A sociedade brasileira deveria estar envergonhada por ter entre seus cidadãos 33 milhões de pessoas que passam fome todos os dias e outros 60 milhões que se alimentam mal.
A fome não é um problema de produção de alimentos, mas resultado das relações sociais injustas que concentram renda e riqueza, que tiram dos mais pobres os direitos fundamentais de acesso a alimentação, água e bem estar. Já nos ensinou Josué de Castro na década de 1950, com seu clássico Geografia da Fome.
Saudamos as inciativas da CNBB, que lançou a Campanha da Fraternidade deste ano na quarta-feira de cinzas, que irá ate a Páscoa, para denunciar a fome e motivar a solidariedade.
Saudamos a iniciativa do governo Lula de reconstruir o Conselho Nacional de Segurança Alimentar (Consea), com participação de entidades da sociedade civil. Milhões de brasileiros e brasileiras anônimos se mobilizam para enviar alimentos aos atingidos pelas mudanças climáticas no litoral paulista.
O governo Lula se mobilizou para salvar vidas do povo Yanomami. Socorreu os camponeses gaúchos que padecem com as graves consequências da seca no Rio Grande do Sul. Os prejuízos agrícolas da seca estão calculados em R$ 28 bilhões.
Tudo isso é muito importante e necessário, mas é insuficiente.

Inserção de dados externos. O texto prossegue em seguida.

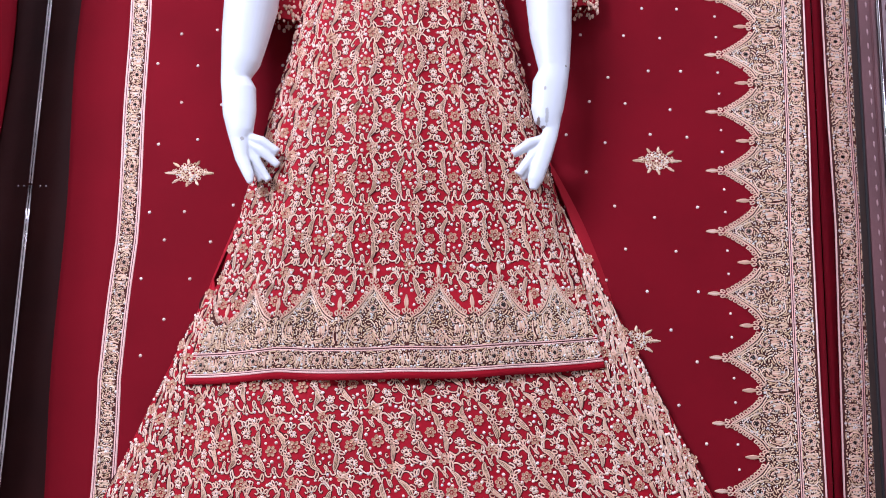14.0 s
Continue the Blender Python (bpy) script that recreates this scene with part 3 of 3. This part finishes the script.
def arch_top(scale, s0, high=None):
    high = high or scale

    def top(p):
        x = np.abs((p - s0 + P * scale / 2) % (P * scale) - P * scale / 2) / scale
        return high * np.interp(x, [0, 0.010, 0.022, 0.034, 0.045, 0.052, 0.060], [0.142, 0.126, 0.111, 0.098, 0.092, 0.090, 0.096])
    return top


# dupatta: right border with arches that point inwards, left narrow band
DS = 0.945
DH = 1.09


def dup_right_place(p, q):
    return dup_edge(p) - q, p


def dup_left_place(p, q):
    return dup_left(p) + q, p


right_border = mesh_part("zari_border", ground_strip("zari_border", dup_right_place, dup_y, 0.22, 2.0, arch_top(DS, 0.7015, DH), GAP_SHADE), dupatta, "wide gold zari border with pointed arches")
sew_border(right_border, dup_right_place, dup_y, [0.7015 + P * DS * k for k in range(-4, 10)], DS, DH)
sew_cords(right_border, dup_right_place, dup_y, 0.22, 2.0, ((0.0015, 0.0017), (0.0358 * DH, 0.0011), (0.0390 * DH, 0.0011)))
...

Como nos ensinou Dom Hélder Câmara, não basta denunciar as mazelas do capitalismo, é preciso sempre perguntar quem são os responsáveis.
E daí seguem as perguntas atuais: por que tantos brasileiros passam fome? Por que continuam no mercado produtos ultraprocessados que enganam a população? Por que quem produz leite, feijão, arroz paga imposto e o comércio de agrotóxicos, iates e outros bens de luxo não são tributados?
Por que os exportadores de commodities agrícolas não pagam impostos Por que o valor da merenda escolar transferido para cada estudante é de 30 centavos por refeição?
Por que a fazendeirada do agronegócio quer privatizar a Companhia Nacional de Abastecimento (Conab) e reduzi-la a apenas uma “agência” de inteligência?
O Governo Lula precisa ter coragem para envolver os ministérios necessários e fazer um plano perene de combate às causas da fome, o que demanda medidas emergenciais com ações de médio e longo prazo.
São necessárias medidas urgentes para dar incentivo aos agricultores familiares, que são os únicos que produzem alimentos saudáveis no país. No outro lado da moeda, é preciso gerar emprego e renda para a classe trabalhadora sair dessa crise trágica que sacrifica a vida de 70 milhões de pessoas.
Além disso, construir um grande programa nacional de agroecologia, como nos ensinou a mestra Anamaria Primavesi, como forma de salvar a biodiversidade e a fertilidade dos solos.
Um grande programa nacional de reflorestamento em todo o país, não apenas na Amazônia, é fundamental para combater o desmatamento e as mudanças climáticas que afetam a todos brasileiros.
A reorganização do Consea é um alento e esperamos que seja, de fato, um espaço propositor de medidas para combater a fome e suas causas para superar as políticas paliativas. Não basta dar remédio para aliviar a dor, é preciso combater a causa da dor.
*João Pedro Stedile, economista, é militante do MST.